> [Written instruction]: Leave the pictures out and print every record below exactly as it stands.

> [Data shown]:
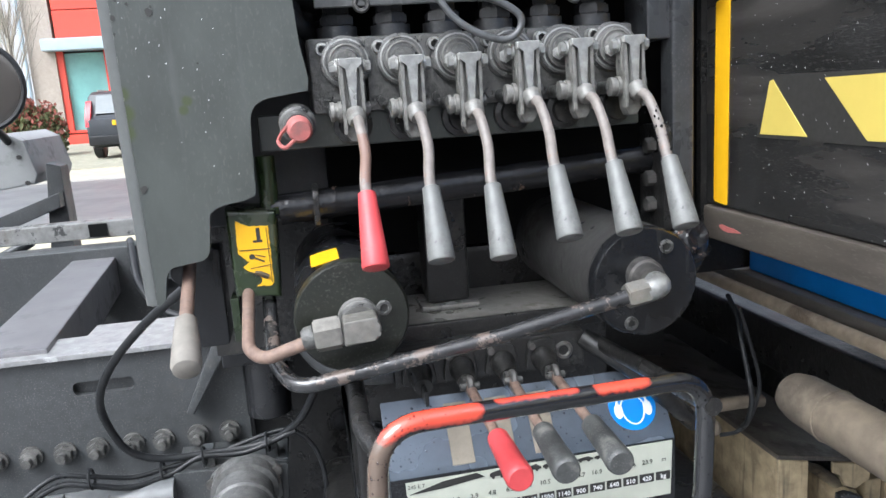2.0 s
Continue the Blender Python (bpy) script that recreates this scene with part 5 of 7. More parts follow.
for i, x in enumerate((0.414, 0.460, 0.5055, 0.5505, 0.5955, 0.6415)):
    zc = 1.4355 + 0.0006 * i
    d = thing("function_sticker", (x, 0.868, zc - 0.025), "worn ochre sticker with crane function drawings", "sticker", group="function stickers above the valve")
    part("film", B(box(x - 0.0137, x + 0.0137, 0.8685, 0.8705, zc - 0.0252, zc + 0.0252, 0.0006, 1)), M["ochre"], d)
    part("drawing", B(*pictogram(x, zc + 0.012, i, True)), M["faded_ink"], d)
    part("drawing", B(*pictogram(x, zc - 0.013, i, False)), M["faded_ink"], d)
    for k in (-1, 0, 1):
        part("bar", B(box(x - 0.002 + 0.0055 * k, x + 0.0018 + 0.0055 * k, 0.8679, 0.8685, zc - 0.0012, zc + 0.0004)), M["ink"], d)

vb = thing("control_valve", (0.53, 0.9, 1.29), "dusty cast-iron crane control valve of six sections", "valve")
VX = [0.3985 + 0.0467 * i for i in range(6)]
part("manifold", B(box(0.386, 0.676, 0.869, 0.93, 1.318, 1.378, 0.004)), M["dusty"], vb)
part("lower_plate", B(box(0.34, 0.68, 0.868, 0.885, 1.288, 1.318, 0.002)), M["grey_plate"], vb)
for i, x in enumerate(VX):
    s = part("section", B(prism(fillet([(x - 0.011, 1.316), (x + 0.0335, 1.316), (x + 0.0335, 1.3765), (x - 0.011, 1.3765)], 0.004, 3, True), "y", 0.8605, 0.8695, 0.0015)), M["dusty"], vb)
    cx, cz = x + 0.0185, 1.357
    part("boss", B(lathe((cx, 0.861, cz), (cx, 0.838, cz), [(0, 0.0215), (0.12, 0.0215), (0.16, 0.0195), (0.24, 0.0195), (0.28, 0.0205), (0.36, 0.0205), (0.40, 0.0165), (0.60, 0.0160), (0.64, 0.0105), (1, 0.0085)], 28)), M["dusty"], s)
    part("boss_ring", B(ring_round((cx, 0.8530, cz), (0, 1, 0), 0.0180, 0.0012, 24, 6)), M["fork"], s)
    part("boss_ring", B(ring_round((cx, 0.8468, cz), (0, 1, 0), 0.0135, 0.0011, 24, 6)), M["cast_zinc"], s)
    part("spindle_nut", B(hexa((cx - 0.0065, 0.846, cz - 0.003), (-0.3, -1, 0), 0.010, 0.009), cyl((cx - 0.009, 0.839, cz - 0.003), (cx - 0.0105, 0.834, cz - 0.003), 0.0032, n=10)), M["fork"], s)
    part("lower_boss", B(lathe((cx + 0.002, 0.868, 1.306), (cx + 0.002, 0.852, 1.306), [(0, 0.0165), (0.5, 0.0165), (0.6, 0.012), (1, 0.0115)], 22)), M["black_dirty"], s)
    bb = part("cap_screw", B(lathe((x, 0.861, 1.368), (x, 0.8525, 1.368), [(0, 0.0058), (0.85, 0.0058), (0.97, 0.0052), (1, 0.0034), (0.4, 0.0031)], 16)), M["fork"], s)
    part("socket", B(hexa((x, 0.8575, 1.368), (0, -1, 0), 0.0052, 0.0004)), M["ink"], bb)
    part("cap_screw", B(lathe((x, 0.861, 1.3245), (x, 0.8555, 1.3245), [(0, 0.0042), (0.9, 0.0042), (0.92, 0.0025), (0.5, 0.0023)], 14)), M["dusty"], s)
    part("union", B(cyl((cx - 0.002, 0.90, 1.378), (cx - 0.002, 0.90, 1.388), 0.0175, n=24), hexa((cx - 0.002, 0.90, 1.388), (0, 0, 1), 0.028, 0.010), hexa((cx - 0.002, 0.90, 1.398), (0, 0, 1), 0.022, 0.010), cyl((cx - 0.002, 0.90, 1.404), (cx - 0.002, 0.93, 1.44), 0.008)), M["gusset"], s)

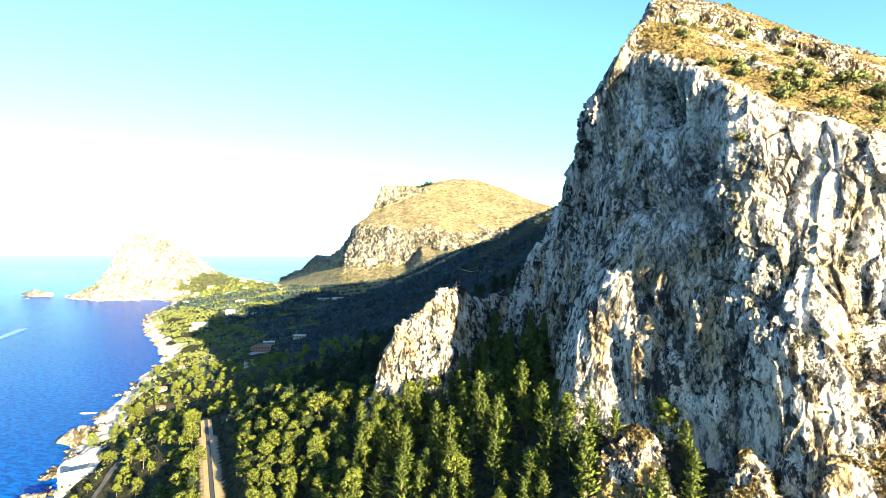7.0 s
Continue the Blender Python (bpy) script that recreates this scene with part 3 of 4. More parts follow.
# the rocky cape across the bay
CAPE = np.array((-1348.0, 1439.0))
th = np.linspace(0, 2 * math.pi, 150)
rr = np.concatenate([np.linspace(0, 300, 80), np.linspace(310, 620, 16)])
TH, RR = np.meshgrid(th, rr)
steep = np.interp(RR, [0, 30, 66, 101, 116, 134, 164, 216, 230, 620], [203, 196, 180, 140, 97, 68, 33, 5, -6, -10])
gentle = np.interp(RR, [0, 58, 120, 182, 234, 350, 440, 560, 620], [203, 171, 128, 77, 54, 31, 16, 4, -8])
side = 0.5 + 0.5 * np.cos(TH - 0.55)
side = step(0.55, 0.95, side)


def cape_height(x, y):
    dx, dy = x - CAPE[0], y - CAPE[1]
    r, a = np.hypot(dx, dy), np.arctan2(dy, dx)
    k = step(0.55, 0.95, 0.5 + 0.5 * np.cos(a - 0.55))
    lo = np.interp(r, [0, 30, 66, 101, 116, 134, 164, 216, 230, 620], [203, 196, 180, 140, 97, 68, 33, 5, -6, -10])
    hi = np.interp(r, [0, 58, 120, 182, 234, 350, 440, 560, 620], [203, 171, 128, 77, 54, 31, 16, 4, -8])
    return lo * (1 - k) + hi * k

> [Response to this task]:
2.0 s
Continue the Blender Python (bpy) script that recreates this scene with part 5 of 7. More parts follow.
for i, x in enumerate((0.414, 0.460, 0.5055, 0.5505, 0.5955, 0.6415)):
    zc = 1.4355 + 0.0006 * i
    d = thing("function_sticker", (x, 0.868, zc - 0.025), "worn ochre sticker with crane function drawings", "sticker", group="function stickers above the valve")
    part("film", B(box(x - 0.0137, x + 0.0137, 0.8685, 0.8705, zc - 0.0252, zc + 0.0252, 0.0006, 1)), M["ochre"], d)
    part("drawing", B(*pictogram(x, zc + 0.012, i, True)), M["faded_ink"], d)
    part("drawing", B(*pictogram(x, zc - 0.013, i, False)), M["faded_ink"], d)
    for k in (-1, 0, 1):
        part("bar", B(box(x - 0.002 + 0.0055 * k, x + 0.0018 + 0.0055 * k, 0.8679, 0.8685, zc - 0.0012, zc + 0.0004)), M["ink"], d)

vb = thing("control_valve", (0.53, 0.9, 1.29), "dusty cast-iron crane control valve of six sections", "valve")
VX = [0.3985 + 0.0467 * i for i in range(6)]
part("manifold", B(box(0.386, 0.676, 0.869, 0.93, 1.318, 1.378, 0.004)), M["dusty"], vb)
part("lower_plate", B(box(0.34, 0.68, 0.868, 0.885, 1.288, 1.318, 0.002)), M["grey_plate"], vb)
for i, x in enumerate(VX):
    s = part("section", B(prism(fillet([(x - 0.011, 1.316), (x + 0.0335, 1.316), (x + 0.0335, 1.3765), (x - 0.011, 1.3765)], 0.004, 3, True), "y", 0.8605, 0.8695, 0.0015)), M["dusty"], vb)
    cx, cz = x + 0.0185, 1.357
    part("boss", B(lathe((cx, 0.861, cz), (cx, 0.838, cz), [(0, 0.0215), (0.12, 0.0215), (0.16, 0.0195), (0.24, 0.0195), (0.28, 0.0205), (0.36, 0.0205), (0.40, 0.0165), (0.60, 0.0160), (0.64, 0.0105), (1, 0.0085)], 28)), M["dusty"], s)
    part("boss_ring", B(ring_round((cx, 0.8530, cz), (0, 1, 0), 0.0180, 0.0012, 24, 6)), M["fork"], s)
    part("boss_ring", B(ring_round((cx, 0.8468, cz), (0, 1, 0), 0.0135, 0.0011, 24, 6)), M["cast_zinc"], s)
    part("spindle_nut", B(hexa((cx - 0.0065, 0.846, cz - 0.003), (-0.3, -1, 0), 0.010, 0.009), cyl((cx - 0.009, 0.839, cz - 0.003), (cx - 0.0105, 0.834, cz - 0.003), 0.0032, n=10)), M["fork"], s)
    part("lower_boss", B(lathe((cx + 0.002, 0.868, 1.306), (cx + 0.002, 0.852, 1.306), [(0, 0.0165), (0.5, 0.0165), (0.6, 0.012), (1, 0.0115)], 22)), M["black_dirty"], s)
    bb = part("cap_screw", B(lathe((x, 0.861, 1.368), (x, 0.8525, 1.368), [(0, 0.0058), (0.85, 0.0058), (0.97, 0.0052), (1, 0.0034), (0.4, 0.0031)], 16)), M["fork"], s)
    part("socket", B(hexa((x, 0.8575, 1.368), (0, -1, 0), 0.0052, 0.0004)), M["ink"], bb)
    part("cap_screw", B(lathe((x, 0.861, 1.3245), (x, 0.8555, 1.3245), [(0, 0.0042), (0.9, 0.0042), (0.92, 0.0025), (0.5, 0.0023)], 14)), M["dusty"], s)
    part("union", B(cyl((cx - 0.002, 0.90, 1.378), (cx - 0.002, 0.90, 1.388), 0.0175, n=24), hexa((cx - 0.002, 0.90, 1.388), (0, 0, 1), 0.028, 0.010), hexa((cx - 0.002, 0.90, 1.398), (0, 0, 1), 0.022, 0.010), cyl((cx - 0.002, 0.90, 1.404), (cx - 0.002, 0.93, 1.44), 0.008)), M["gusset"], s)

7.0 s
Continue the Blender Python (bpy) script that recreates this scene with part 3 of 4. More parts follow.
# the rocky cape across the bay
CAPE = np.array((-1348.0, 1439.0))
th = np.linspace(0, 2 * math.pi, 150)
rr = np.concatenate([np.linspace(0, 300, 80), np.linspace(310, 620, 16)])
TH, RR = np.meshgrid(th, rr)
steep = np.interp(RR, [0, 30, 66, 101, 116, 134, 164, 216, 230, 620], [203, 196, 180, 140, 97, 68, 33, 5, -6, -10])
gentle = np.interp(RR, [0, 58, 120, 182, 234, 350, 440, 560, 620], [203, 171, 128, 77, 54, 31, 16, 4, -8])
side = 0.5 + 0.5 * np.cos(TH - 0.55)
side = step(0.55, 0.95, side)


def cape_height(x, y):
    dx, dy = x - CAPE[0], y - CAPE[1]
    r, a = np.hypot(dx, dy), np.arctan2(dy, dx)
    k = step(0.55, 0.95, 0.5 + 0.5 * np.cos(a - 0.55))
    lo = np.interp(r, [0, 30, 66, 101, 116, 134, 164, 216, 230, 620], [203, 196, 180, 140, 97, 68, 33, 5, -6, -10])
    hi = np.interp(r, [0, 58, 120, 182, 234, 350, 440, 560, 620], [203, 171, 128, 77, 54, 31, 16, 4, -8])
    return lo * (1 - k) + hi * k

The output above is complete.